Mauricio Vallejo Márquez
Escritor y coordinador
Suplemento Tres mil
Esa noche de noviembre lo único que deseaba era comerme un sorbete. Mi mamá se iba para San Vicente a una fiesta del Canasto, o algo así.
Se hacía tarde y se veía que la noche era inminente, los años de la guerra me habían enseñando a ser prudente a medias, sabía que no podíamos estar muy tarde afuera. Mi tío Manuel Ramón nos dijo que entráramos al carro y que en cuestión de minutos íbamos a llegar a la sorbetería. Creo que estaba molesto por la espera, todavía la paciencia era un lujo para mí.
La Avenida Bernal era mucho más serena que hoy, contaba con menos espacio en las aceras y no era tan larga. Así que no había forma de que el trafico fuera tan terrible en una noche de sábado. De pronto, al pasar el hospital militar comenzamos a escuchar pequeñas detonaciones que yo confundí con cohetes, pero las ligeras agujas que se miraban saludarse en la intersección de la Calle San Antonio Abad le sugirió al tío que estábamos frente a una balacera, de inmediato dio un giro como ese de películas. Y yo comencé a protestar por el sorbete. ¡Vaya niño!
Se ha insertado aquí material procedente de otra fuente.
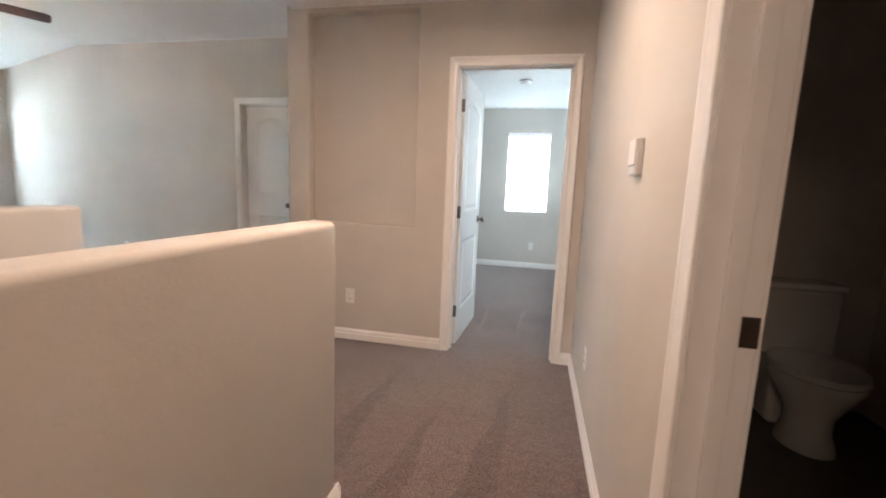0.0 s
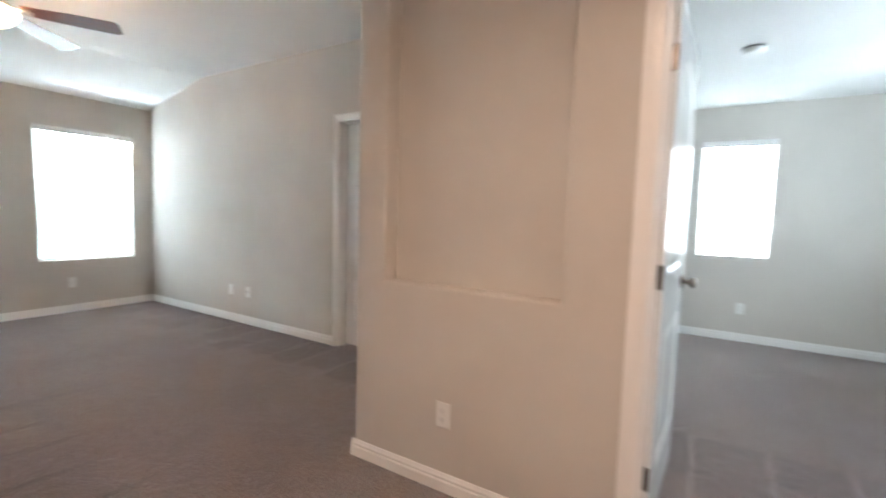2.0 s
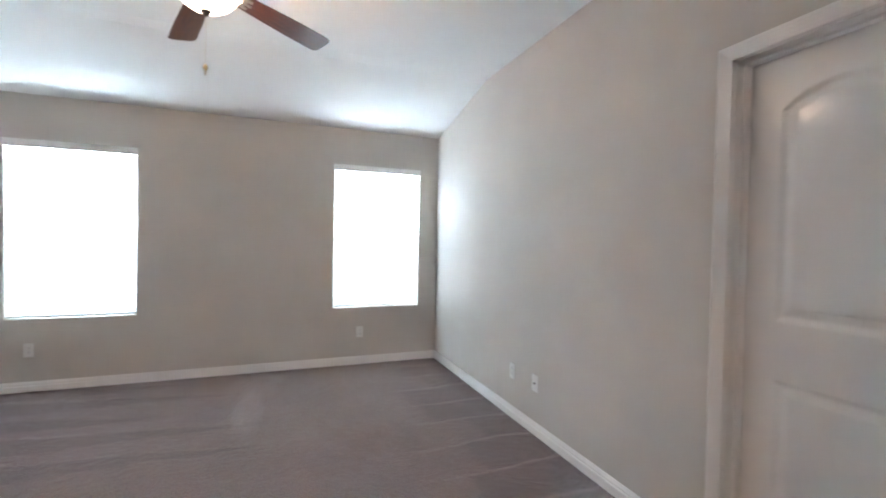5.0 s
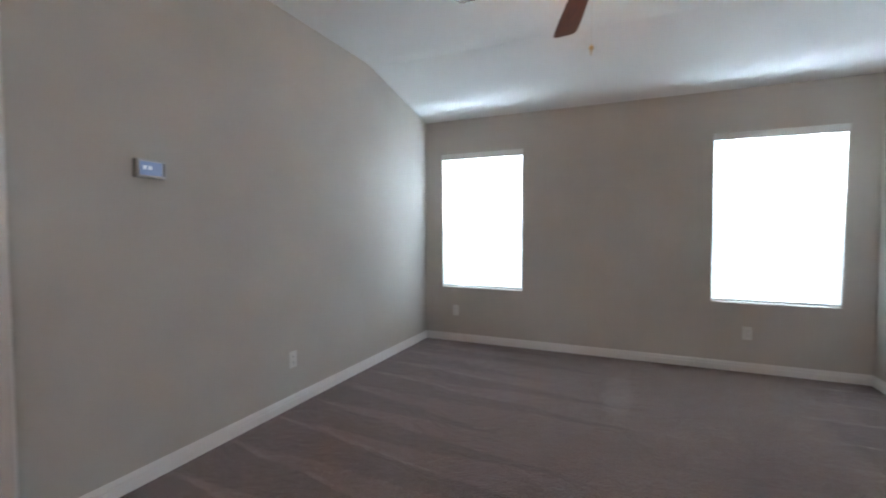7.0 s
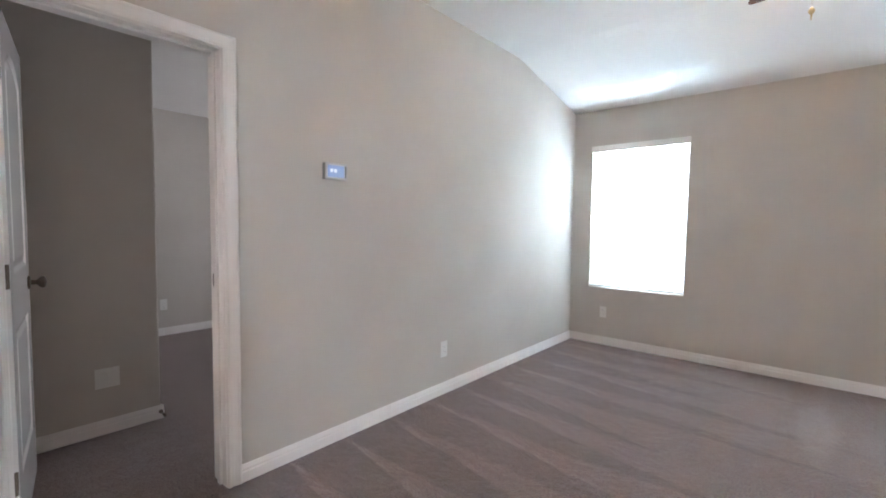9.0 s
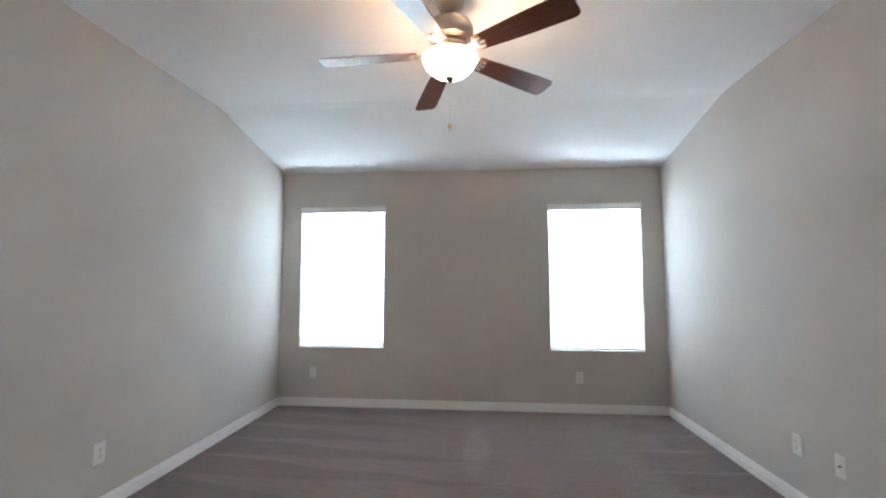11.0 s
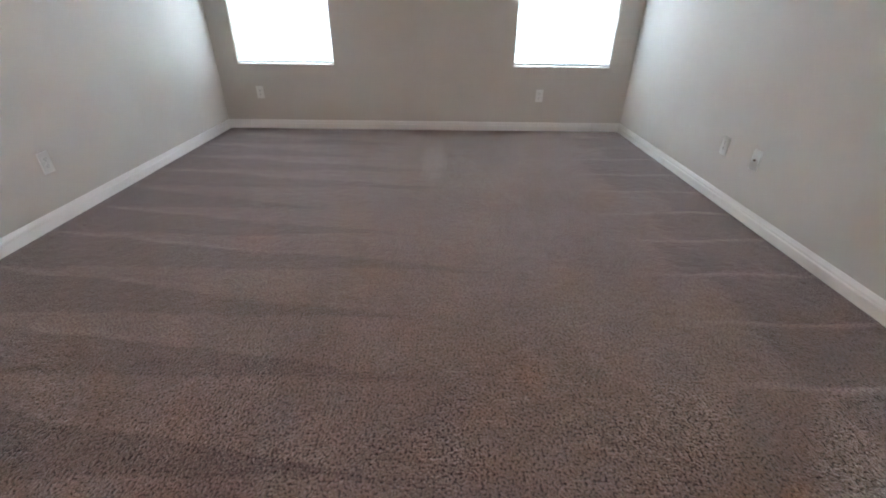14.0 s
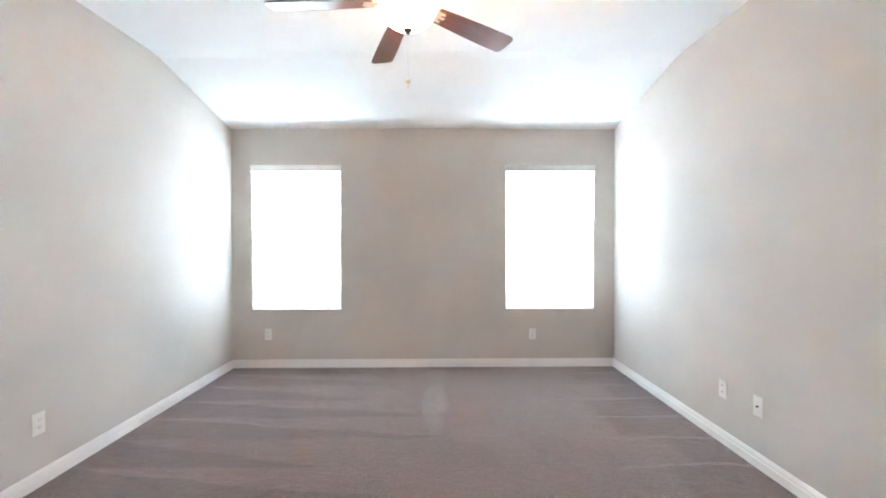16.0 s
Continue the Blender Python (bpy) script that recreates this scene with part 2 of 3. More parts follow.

Al llegar a la casa mi mamá nos recibió tranquila. Aún estaba en la casa, al parecer la gente que la iba a recoger no llegó a tiempo. Mi tío no dejaba de mostrar la preocupación que se le hacía gotas en la frente. Mi mamá espero a que se marchara y me dijo: “Comenzó la ofensiva”.
Todos esos días de 1991 estuvieron colmados de esperanza. No porque comenzaran esos enfrentamientos y sus consecuentes muertes. Lo menos que podíamos esperar de todo aquella tormenta era la paz, un cambio.
Es de ingenuos creer que las cosas pueden cambiar estrepitosamente sin dejar huellas del pasado, toda herida deja una cicatriz en la piel o en el alma, pero solamente uno decide como tomar ese momento.
Mi familia se reunió en la casa de mi abuela en la San Luis, y vi pasar frente a mi casa a pequeños amigos, a compañeritos de colegio, a mis primos que se quedaron con nosotros. Aquellas masas de personas que iban con una bandera blanca, sin agitarlas. Las calles parecían albergar manifestaciones que pedían la paz, como preámbulo de un nuevo tiempo.
En esos años tenía la conciencia que te trae tener familia comprometida con la democracia, con cuota de sangre entre la que podíamos mencionar a mi tío Ernesto Barrera Motto, quiera sacerdote, y mi papá Mauricio Vallejo, que era escritor. Sabía que no se podían decir cosas, defender la igualdad, la justicia y todo eso. Más de una vez fui imprudente por eso de ser tan transparente y creer que todos somos buenos.
Las luces se apagaron aquella noche del 11 de noviembre de 1989, para encenderse en nuestro país. Quizá no vivimos en una Suecia y todavía existan cosas por enmendar, pero aquella ofensiva fue determinante para que seamos hoy, lo que somos.